Limitation of liability:

Under no circumstances, except in case of breach of contract, will either party be liable to the other party for lost profits, or for any indirect, incidental, consequential, special or exemplary damages arising from the subject matter of this Agreement, regardless of the type of claim and even if that party has been advised of the possibility of such damages, such as, but not limited to loss of revenue or anticipated profits or loss of business, unless such loss or damages is proven by the aggrieved party to have been deliberately caused by the other party.

Relationship of Parties

Nothing in this Agreement will be construed as creating a relationship of partnership, joint venture, agency or employment between the Parties. The Company shall not be responsible for the acts or omissions of the Vendor and Vendor shall not have any right, power or authority to speak for, represent, bind or assume any obligation on behalf of the Company.

Waiver and Amendment

No waiver of any breach of any provision of this Agreement constitutes a waiver of any prior, concurrent or subsequent breach of the same or any other provisions, and will not be effective unless made in writing and signed by an authorized representative of the waiving Party.

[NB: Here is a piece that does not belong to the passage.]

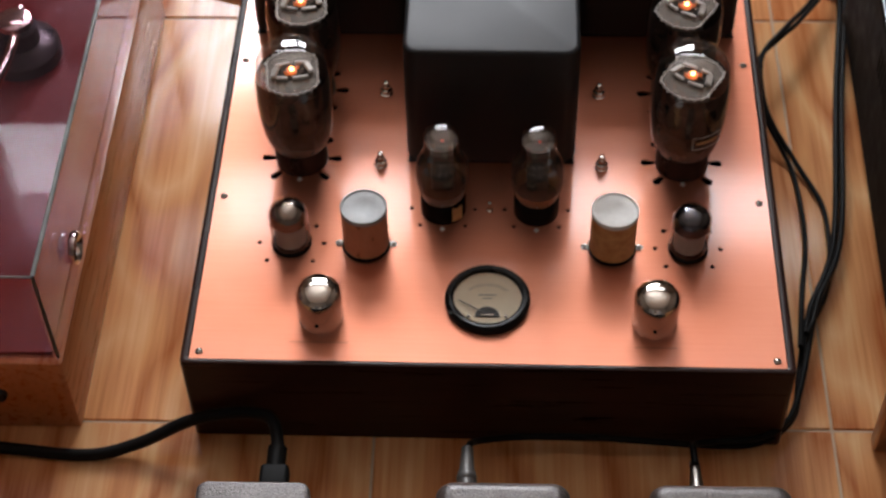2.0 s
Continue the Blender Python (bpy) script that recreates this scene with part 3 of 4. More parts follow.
    part("getter_wire", sweep([(0.0052, -0.0100, 0.0640), (0.0070, -0.0105, 0.0610), (0.0068, -0.0108, 0.0600), (0.0066, -0.0118, 0.0480), (0.0064, -0.0118, 0.0476), (0.0010, -0.0122, 0.0478)], 0.00042, 6, 2), "satin", tube)
    return tube


def small_tube(parent, at, r, height, base, glass_mat="smoke", ring_label="", lean=(0, 0), collar="brown_base", tip=True, base_r=None):
    """A pencil-like glass tube with a silvered top and its collar."""
    br = base_r or r * 1.12
    tube = part("vacuum_tube", lathe([(br, -0.004), (br, base), (br * 0.93, base + 0.0012), (0, base + 0.0012)], 28), collar, parent, ring_label, at=at, turn=(lean[0], lean[1], 0))
    prof = [(r, base - 0.001), (r, height - r * 0.95)] + dome(r, height - r * 0.95, r * 0.95, 8)[1:]
    part("glass_bulb", lathe(prof, 32), glass_mat, tube, "smoky glass envelope", smooth=80).visible_shadow = False
    inner = [(rr * 0.94, z - 0.0006) for rr, z in prof if z > height - r * 1.25]
    inner = [(r * 0.94, height - r * 1.55)] + inner
    part("getter_mirror", lathe(inner, 28), "getter_film", tube, "smoky silver getter film under the top")
    rim_z = height - r * 1.55
    part("getter_rim", lathe([(r * 0.93, rim_z - 0.0012), (r * 0.955, rim_z), (r * 0.93, rim_z + 0.0016)], 28), "plate_dark", tube)
    part("getter_splash", lathe([(r * 0.93, base + 0.001), (r * 0.94, rim_z - 0.0014)], 28), "getter_splash", tube, "thin streaky grey film inside the glass")
    part("getter_cup", lathe([(r * 0.18, rim_z + 0.001), (r * 0.36, rim_z + 0.002), (r * 0.36, rim_z + 0.003), (r * 0.2, rim_z + 0.0032)], 12), "plate_dark", tube, at=(0, -r * 0.30, 0))
    part("anode", lathe([(0, base), (r * 0.52, base + 0.001), (r * 0.52, rim_z - r * 0.30), (0, rim_z - r * 0.30)], 8), "plate_dark", tube)
    for k in range(5):
        ang = -150 + 30 * k + 7 * (k % 2)
        part("anode_fin", block(r * 0.54, r * 0.82, -0.00025, 0.00025, base + 0.001, rim_z - r * (0.22 + 0.10 * (k % 3)), 0.0001, 1), "plate_dark", tube, turn=(0, 0, ang))
    part("mica_disc", lathe([(0, rim_z - r * 0.18), (r * 0.88, rim_z - r * 0.18), (r * 0.88, rim_z - r * 0.13), (0, rim_z - r * 0.13)], 20), "mica_clear", tube)
    part("heater", lathe([(0, base + 0.0012), (r * 0.35, base + 0.0013), (r * 0.35, base + 0.0018), (0, base + 0.002)], 12), "red_dim", tube)
    if tip:
        part("exhaust_tip", lathe([(r * 0.14, height - 0.0006), (r * 0.09, height + 0.0006), (0, height + 0.0012)], 10), glass_mat, tube)
    return tube



big_triode(0.0113, 0.1037, 3.0, 0.0, pre)
big_triode(0.1302, 0.1037, 2.6, 3.0, pre)
rect = small_tube(pre, at_pre(-0.1313, 0.1460), 0.0143, 0.0598, 0.0172, "amber", "tall smoky glass tube on a brown base", (-2.0, 0.5), "brown_base", False, 0.0168)
part("base_flange", plate(slot_loop(0, 0, 0.0400, 0.0345, 14), [], 0.0, 0.0022), "brown_base", rect)
for sx in (-1, 1):
    cap_screw(pre, (-0.1313 + sx * 0.0182, 0.1475 - PY, PZ + 0.0022), 0.0017)
small_tube(pre, at_pre(-0.1490, 0.1064), 0.0101, 0.0376, 0.004, "amber", "miniature smoky glass tube sunk in the panel", (0, 3.0), "brown_base")
small_tube(pre, at_pre(-0.1108, 0.1064), 0.0101, 0.0368, 0.004, "amber", "miniature smoky glass tube sunk in the panel", (0, 1.5), "brown_base")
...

Except as expressly set out in this Agreement, no amendment is binding on the Parties unless it is in writing and signed by a duly authorized representative of each of the Parties.

 

Force Majeure

Neither Party shall be responsible or liable for any delay or failure to perform its obligations (other than an obligation to make payment) under this Agreement due to unforeseen circumstances or any event which is beyond that Party’s reasonable control and without itsfault or negligence, but not limited to, natural disasters, war, riots, embargoes, strikes, lockouts, acts of any Government authority, delays in obtaining licenses or rejection of applications under the Statutes, failure of telephone connections or power failure, fire or floods.